Шаталов поймал себя на том, что все время улыбается. Люди, по странному стечению обстоятельств оказавшиеся сейчас рядом с ним, казались очень разными, да и между собой их мало что объединяло. Как получилось, что эти незнакомцы вызвались встать рядом с ними, Радо и Дедой, с оружием в руках и принять бой? Ответ лежал на поверхности – все собравшиеся в отряд одинаково понимали «хорошо» и «плохо», несмотря даже на незакрытые красно-белые противоречия восьмидесятилетней давности и разницу в жизни и гибели двух исчезнувших стран – СФРЮ и СССР.
В какой-то момент разговор зашел о Смуке. О полевом командире ОАК приезжие не знали ничего, поэтому местные, включая Радо-Шаталова, начали наперебой вспоминать, кто что знал. Только немногословный косовар Илир остался в стороне от беседы. Он сидел на лавке с краю и смотрел на остывающие угли.
– …и назвал его «Гнездом». Думаю, чтобы подчеркнуть свою змеиную сущность, – рассказывал Цветко. – А ведь в войну в этом ущелье был партизанский лагерь. Я ребенком носил туда еду своему отцу. Мама собирала узелок… Путь из Лешичей шел по глухим местам, через горы, зато не было риска нарваться на нацистский патруль. Так далеко в горы ни вермахт, ни СС не забирались.
– Почему же полиция или военные не прошли этой тропой, – спросил Шаталов, – и не накрыли «Гнездо»? Я смотрел отчеты, лагерь Смука штурмовался несколько раз, и всегда со стороны дороги, с «парадного входа». Что мешало зайти с тыла?
– Маршрут сложный, – объяснил Цветко. – Подъемы, спуски, оползневые склоны. С техникой не пройти. А в самом конце пути – отвесная стена. Чтобы спуститься, нужна веревка, страховка. И весь спуск на виду. Не подкрадешься – перестреляют как куропаток!.. Красивые там места! Помнишь, Илир, как я устроил вам географический урок на открытом воздухе?
Косовар не отрываясь смотрел в гаснущий костер. Поняв, что ученик не поддержит беседу, Цветко продолжил:
– Хотя тебе, наверное, и десяти лет не было. А после землетрясения в Скопье в шестьдесят третьем там вообще небезопасно ходить стало.

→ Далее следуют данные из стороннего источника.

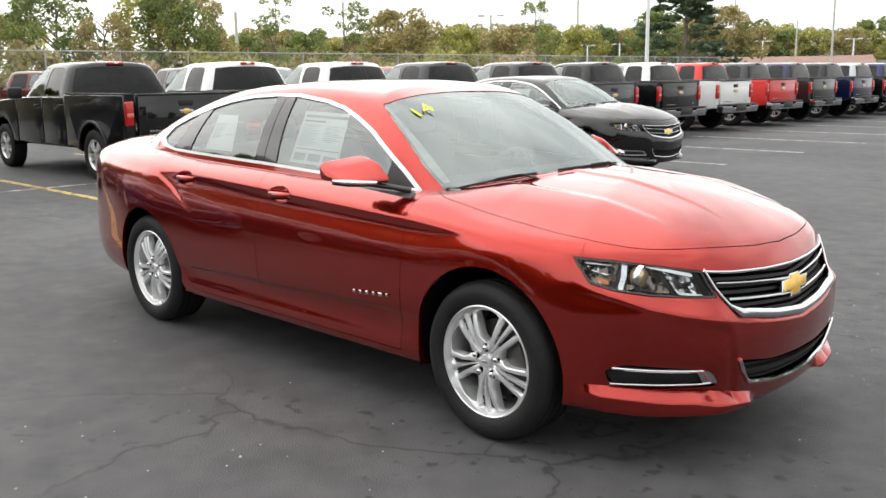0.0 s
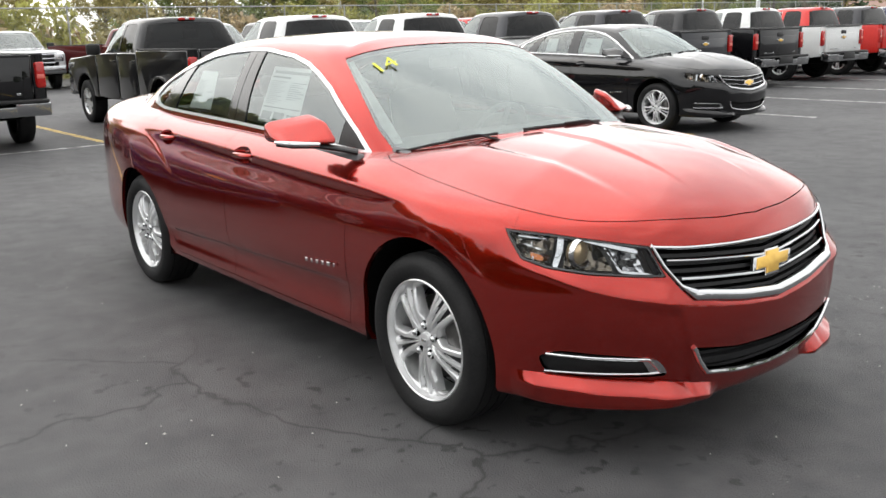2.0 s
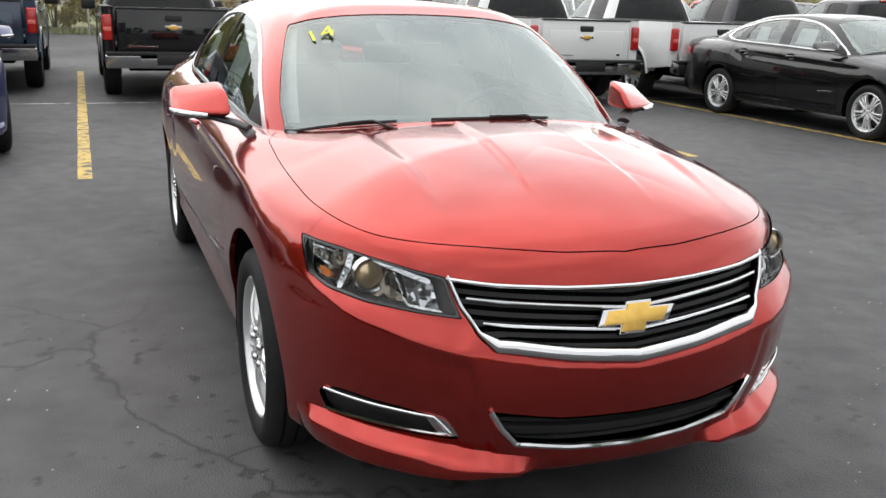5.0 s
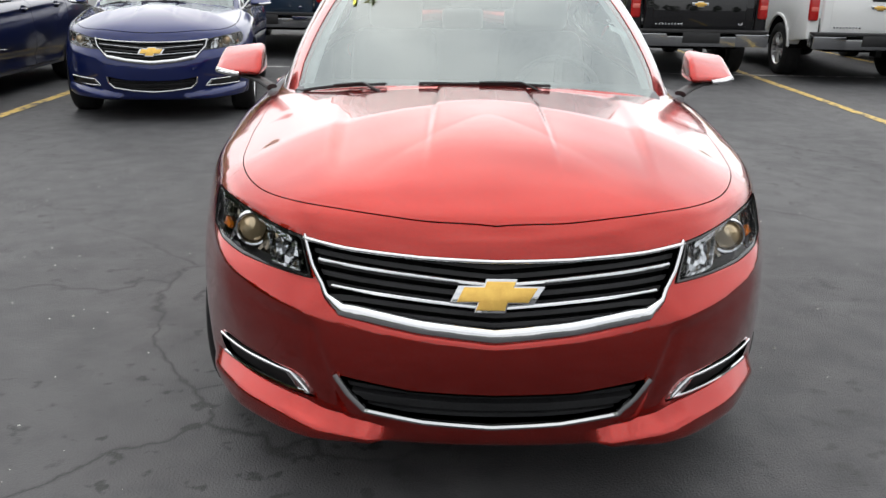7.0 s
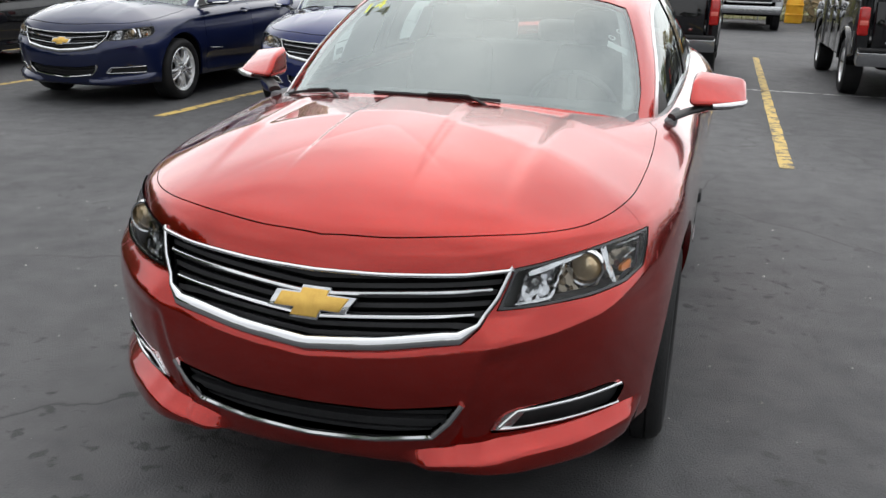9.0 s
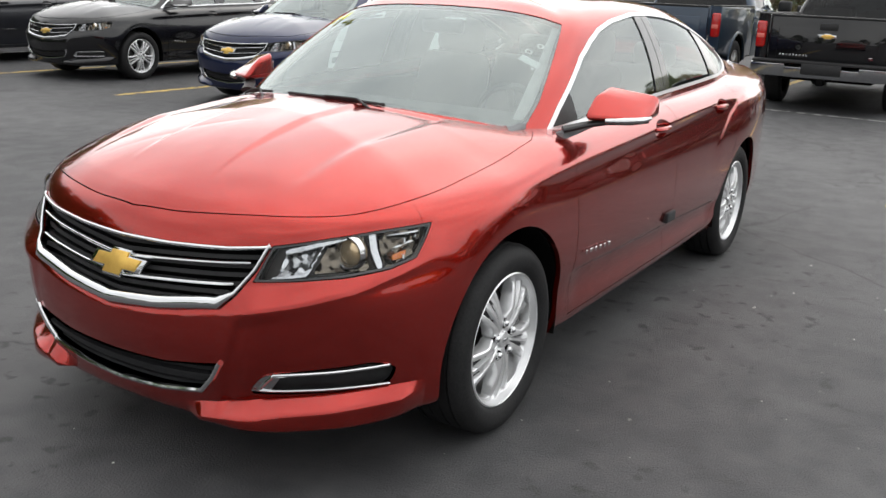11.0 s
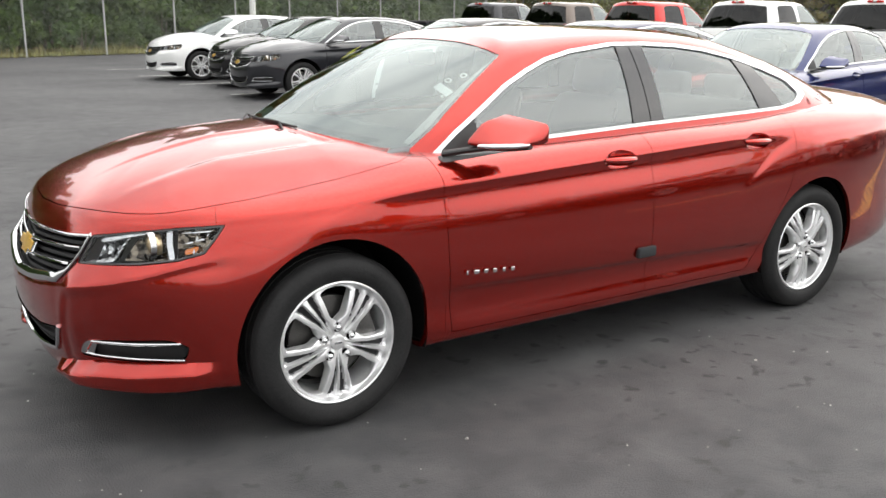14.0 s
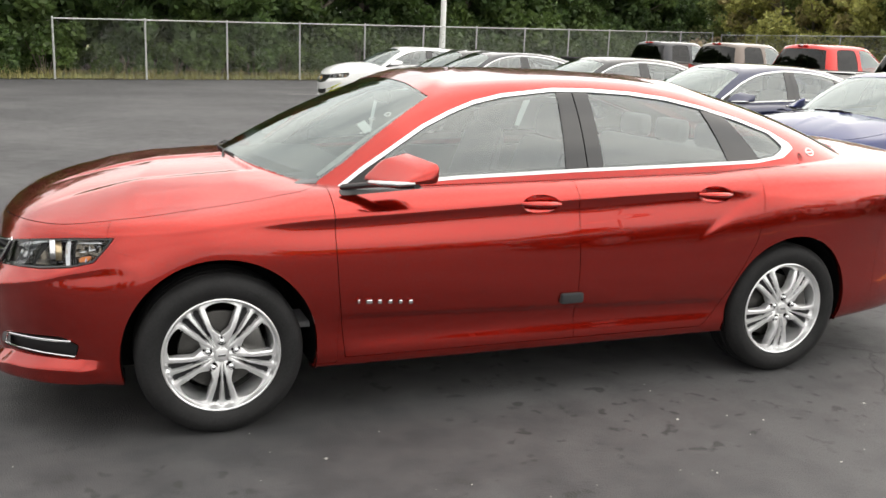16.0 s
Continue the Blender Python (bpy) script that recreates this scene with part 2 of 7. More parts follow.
def add_lathe(bm, profile, n=48, axis="y", c=(0, 0, 0), close=False):
    """Turns a profile of (radius, along) round an axis."""
    rings = []
    for r, a in profile:
        ring = []
        for i in range(n):
            t = 2 * math.pi * i / n
            u, w = r * math.cos(t), r * math.sin(t)
            p = {"y": (u, a, w), "z": (u, w, a), "x": (a, u, w)}[axis]
            ring.append(bm.verts.new(Vector(p) + Vector(c)))
        rings.append(ring)
    for a, b in zip(rings, rings[1:] + (rings[:1] if close else [])):
        for i in range(n):
            bm.faces.new((a[i], a[(i + 1) % n], b[(i + 1) % n], b[i]))
    return rings


def add_tube(bm, pts, radius, n=8, flat=1.0, cap=True):
    """A tube along points; radius one number or one a point."""
    pts = [Vector(p) for p in pts]
    rad = [float(q) for q in radius] if isinstance(radius, (list, tuple)) else [float(radius)] * len(pts)
    rings, side = [], None
    for i, p in enumerate(pts):
        d = (pts[min(i + 1, len(pts) - 1)] - pts[max(i - 1, 0)]).normalized()
        if side is None:
            side = d.orthogonal().normalized() if abs(d.z) > 0.95 else d.cross(Vector((0, 0, 1))).normalized()
        side = (side - d * side.dot(d)).normalized()
        up = side.cross(d)
        rings.append([bm.verts.new(p + rad[i] * (math.cos(2 * math.pi * k / n) * side + flat * math.sin(2 * math.pi * k / n) * up)) for k in range(n)])
    for a, b in zip(rings, rings[1:]):
        for k in range(n):
            bm.faces.new((a[k], a[(k + 1) % n], b[(k + 1) % n], b[k]))
    if cap:
        bm.faces.new(rings[0][::-1])
        bm.faces.new(rings[-1])


def add_prism(bm, outline, lo, hi, axis="y", bevel=0.0, seg=2):
    """An outline in the plane across an axis, raised from lo to hi along it."""
    def place(p, a):
        return {"y": (p[0], a, p[1]), "x": (a, p[0], p[1]), "z": (p[0], p[1], a)}[axis]
    a = [bm.verts.new(place(p, lo)) for p in outline]
    b = [bm.verts.new(place(p, hi)) for p in outline]
    faces = [bm.faces.new(a), bm.faces.new(b[::-1])]
    k = len(a)
    for i in range(k):
        faces.append(bm.faces.new((a[i], a[(i + 1) % k], b[(i + 1) % k], b[i])))
    if bevel:
        bmesh.ops.recalc_face_normals(bm, faces=faces)
        es = {e for f in faces[:2] for e in f.edges}
        bmesh.ops.bevel(bm, geom=list(es), offset=bevel, segments=seg, affect="EDGES", profile=0.5)


def curve_through(keys, vals, t):
    """A smooth curve through values at rising keys (monotone cubic), at the places t."""
    keys, vals, t = np.asarray(keys, float), np.asarray(vals, float), np.asarray(t, float)
    h = np.diff(keys)
    d = (np.diff(vals, axis=0).T / h).T
    m = np.zeros_like(vals)
    ok = d[:-1] * d[1:] > 0
    with np.errstate(divide="ignore", invalid="ignore"):
        hm = 2 * d[:-1] * d[1:] / (d[:-1] + d[1:])
    m[1:-1] = np.where(ok, hm, 0)
    i = np.clip(np.searchsorted(keys, t, "right") - 1, 0, len(h) - 1)
    s = (t - keys[i]) / h[i]
    hh = h[i]
    shape = (-1,) + (1,) * (vals.ndim - 1)
    s, hh = s.reshape(shape), hh.reshape(shape)
    return (2 * s**3 - 3 * s**2 + 1) * vals[i] + (s**3 - 2 * s**2 + s) * hh * m[i] + (-2 * s**3 + 3 * s**2) * vals[i + 1] + (s**3 - s**2) * hh * m[i + 1]


def smooth_curve(keys, vals, t):
    """Catmull-Rom through values at uneven keys: rounder than curve_through."""
    keys, vals, t = np.asarray(keys, float), np.asarray(vals, float), np.asarray(t, float)
    m = np.gradient(vals, keys, axis=0)
    i = np.clip(np.searchsorted(keys, t, "right") - 1, 0, len(keys) - 2)
    h = keys[i + 1] - keys[i]
    shape = (-1,) + (1,) * (vals.ndim - 1)
    s, hh = ((t - keys[i]) / h).reshape(shape), h.reshape(shape)
    return (2 * s**3 - 3 * s**2 + 1) * vals[i] + (s**3 - 2 * s**2 + s) * hh * m[i] + (-2 * s**3 + 3 * s**2) * vals[i + 1] + (s**3 - s**2) * hh * m[i + 1]


def round_nose(vals, t):
    """A smooth curve through points that start and end on the middle plane and cross it squarely."""
    v = np.asarray(vals, float)
    flip = np.ones(v.shape[1])
    flip[1] = -1
    v = np.vstack([v[2] * flip, v[1] * flip, v, v[-2] * flip, v[-3] * flip])
    return smooth_curve(np.arange(len(v)) - 2, v, t)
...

– Горы – штука такая… – поддержал разговор Слащев. – Вот у отца моего однажды…
– Я все помню, – внезапно сказал Илир. – И урок, и маршрут, и как вам потом от директора влетело. А стена не сплошная. Видимо, при землетрясении скала треснула, там расселина глубокая – от гребня до самого низа, до реки.